The January US CPI report was yet another signal that the US economic expansion could  experience a surprising reacceleration in January and that the path of consumer inflation towards the target level of 2% will be not so predictable. It was naive to think that after the 500K jobs added in January, considering the relationship between hiring and consumer prices, the US inflation would continue to slide at a rate that would beat projections, so it is safe to say that markets were ready for moderately hawkish surprises in the report. The reaction of S&P 500 futures, following the release of the report, clearly shows this:

The price formed a classic “saw” following the hawkish surprise in the report (core inflation +5.6%, forecast +5.5%, headline inflation +6.4%, forecast 6.2%). However, Treasury yields traded slightly higher after release of the report, with the 10-year bond yield up by about 3 basis points:

This suggests that the bond market decided to price in a slightly higher  fed funds rate following the release of the report.

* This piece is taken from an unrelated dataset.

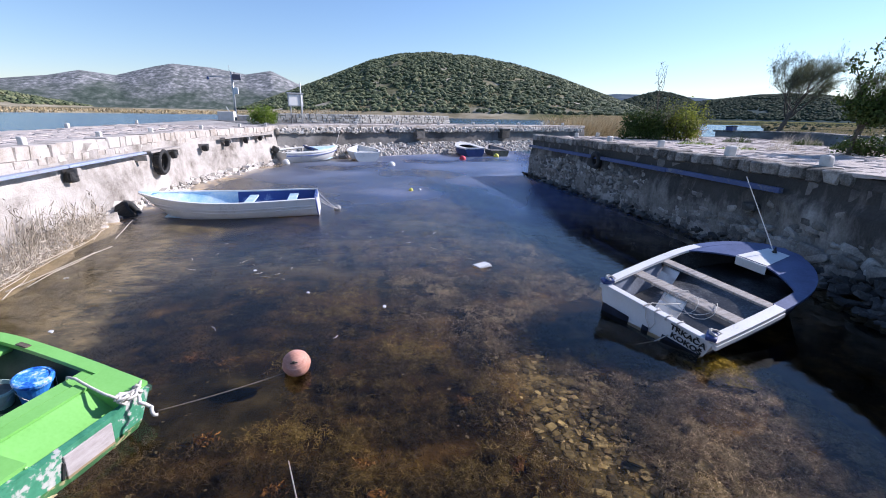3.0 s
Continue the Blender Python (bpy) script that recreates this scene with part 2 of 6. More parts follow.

Considering that another rate hike of 25 bp is already factored into asset prices, the key uncertainty is whether the Fed will continue to raise further, namely, whether there will be another rate hike in 2Q23. Based on the momentum in the US economic surprises that we’ve seen in January, the market's bias to price two more rounds of tightening instead of just one may be strong, so the influence of the discount rate, the factor that puts a downward pressure on risk asset prices, is likely to increase. That is why it may be tactically advantageous to take a short position in the broad market and expect equities market to weaken (on the back of a rise in the risk-free rate) at least to a potential level of support. In the case of SPX, this is a sloping line that was earlier the main resistance line in a bearish trend (3950-4000 area):

The US retail sales report for January is due tomorrow, and  it’s another important piece of US economic data that will shed light on which of the factors will dominate the risk assets in the near-term – discount rate or growth outlook. Headline reading is expected to rise by 1.8% in January, with sales excluding cars up by 0.8%. If sales exceed forecast, US equities may bounce up for a short time, however, a reading below forecast is likely to accelerate decline towards support level discussed earlier.